TAMPA, Fla. -- Minnesota Vikings kicker Donald Igwebuike pumped his fists in the air and broke into tears yesterday when a federal jury acquitted him in a scheme to import $1 million worth of heroin from his native Nigeria.

"It's been rough -- I went through hell," a teary-eyed Igwebuike said as he puffed a victory cigar outside the federal courthouse.

Defense attorney Frank Winkles blasted the government's case for relying on the testimony of convicted heroin smugglers and secretly recorded phone conversations full of oblique references in which the player was alleged to be talking about drugs.

The verdict followed a two-week trial that focused on the relationship between Igwebuike and two Nigerian friends who pleaded guilty to their roles in the scheme.

Ibezim Ofedu agreed to cooperate with authorities, recording several phone conversations with Igwebuike that became the cornerstone of thegovernment's case.

Drugs are not specifically mentioned on the scratchy tapes, spoken mostly in the Nigerian language Ibo, but they show Igwebuike referring to numbers that coincide with the numbers of heroin packets seized in the case:

"How many are they?" Igwebuike asks on the tape. "So he had 31. . . . OK, 30 would amount to how much?"

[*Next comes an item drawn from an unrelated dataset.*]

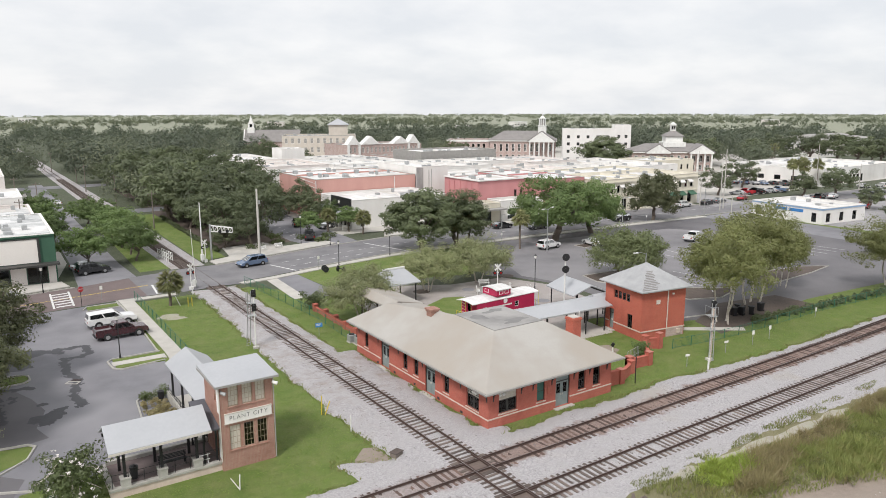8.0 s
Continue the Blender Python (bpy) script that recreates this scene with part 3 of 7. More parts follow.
structure("dirt_patch", sheet([(-11.8, -0.9), (-10.2, -1.2), (-8.8, 0.2), (-8.9, 2.2), (-9.8, 2.6), (-11.2, 1.2)], 0.012), M["dirt"], "worn patch of bare sandy soil", "dirt")

# ---- roads, car parks, pavements ----
NEAR = [(-399, 14.1), (-120.5, 44.7), (-60.3, 52.7), (-30.2, 57.2), (-17.1, 59), (-10.1, 59.4), (-1, 60.4), (3.5, 61.2), (9.1, 62.6), (17.1, 64.6), (26.2, 66.2), (36.3, 67.0), (46.4, 67.2), (82.6, 66.9), (150.5, 63.5), (402.8, 53.8)]
FAR = [(-400, 25.4), (-120.8, 55.9), (-60.5, 64), (-30.3, 68), (-22.2, 69.5), (-12.1, 72.6), (-1, 73.5), (7.1, 75.2), (20.2, 78.7), (34.4, 81.1), (50.6, 80.3), (70.8, 80.5), (96.9, 81.5), (150.9, 75.4), (416, 65.6)]
structure("road", sheet(NEAR + FAR[::-1], 0.022), M["road"], "dark asphalt street crossing the railway", "road")
structure("brick_road", sheet([(-40.3, 55.8), (-17.3, 59.1), (-14.3, 59.4), (-14.6, 71.7), (-22.2, 69.6), (-40.3, 66.7)], 0.027), M["brickroad"], "reddish brick-paved stretch of the street", "road")
structure("side_street", sheet([(-21.7, 69.7), (-13.4, 72.3), (-14.0, 84), (-14.4, 141.2), (-14.5, 232.7), (-18.6, 232.7), (-20.4, 172), (-20.9, 88.7)], 0.018), M["asphalt"], "grey side street beside the railway", "road")
structure("market_street", sheet([(19.2, 79.0), (28.4, 80.6), (29.6, 129.5), (29.6, 195.2), (24.8, 195.2), (22.9, 129.5), (18.0, 108), (17.4, 88)], 0.018), M["asphalt"], "grey street with parking bays beside the park", "road")
structure("far_street", sheet([(-81.8, 140), (61.5, 149.4), (61.6, 156.5), (-82, 148.2)], 0.030), M["asphalt"], "grey street crossing the railway far off", "road")
structure("far_street_2", sheet([(-124.4, 213.8), (41.5, 218.8), (41.5, 227.7), (-124.6, 223.9)], 0.030), M["asphalt"], "grey street crossing the railway far off", "road")
structure("north_street", sheet([(127.3, 73.2), (140.8, 73.2), (162.5, 129.5), (202.2, 226.4), (190.1, 231.5), (148.5, 131.8)], 0.026), M["pale_asphalt"], "grey street lined with parked cars", "road")
structure("east_street", sheet([(103.5, -60), (115, -60), (121.6, 64.5), (109.6, 64.5)], 0.026), M["asphalt"], "grey street crossing the main tracks", "road")
structure("parking_lot", sheet([(-29.9, 57), (-22.1, 57.9), (-18.3, 58.1), (-18.0, 12), (-20.8, 9.0), (-27.3, 9.2), (-32, 9.0), (-34, 4.6), (-42, 4.6), (-50, 4.6), (-50, 10.2), (-36.0, 11.6), (-31.1, 14.6), (-30.8, 16.8), (-35.5, 17.5), (-35.9, 31.2), (-30.2, 31.6), (-30.1, 34), (-36.3, 34.8), (-37.2, 54.3)], 0.018), M["asphalt"], "grey asphalt car park with damp dark patches", "parking lot")
structure("west_lot", sheet([(-75, 8), (-39.5, 12), (-39.4, 51.6), (-75.4, 49.5)], 0.016), M["lot"], "dark grey asphalt car park beyond the trees", "parking lot")
structure("east_lot", sheet([(35.5, 11.8), (47, 7.5), (60, 8.6), (100, 6.5), (108, 8), (110.6, 64), (46.4, 64.9), (31.6, 43.2), (34.3, 41.1), (38, 31.6)], 0.018), M["lot"], "wide dark grey asphalt car park beside the station", "parking lot")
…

Ofedu testified that the football player directed him to pick up the drugs from Madawuba Ibekwe in Tampa, sell them in New York and then bring Igwebuike the profits in Philadelphia, where the kicker was to play a game.

And Igwebuike himself, in four hours of testimony, charged the government twisted innocent phone conversations to link him to the smuggling scheme.

"I have never been involved in any heroin deal," Igwebuike testified during the trial, "and I would never ask someone else to participate in something like that."

Those numbers mentioned on the tape had nothing to do with heroin packets, Igwebuike explained, they were just Nigerian shorthand for the $310 or $300 the player expected to receive from Ibekwe as pay back on a loan.

"Nigerians don't use zeros,' he said. "That's the way Nigerians talk."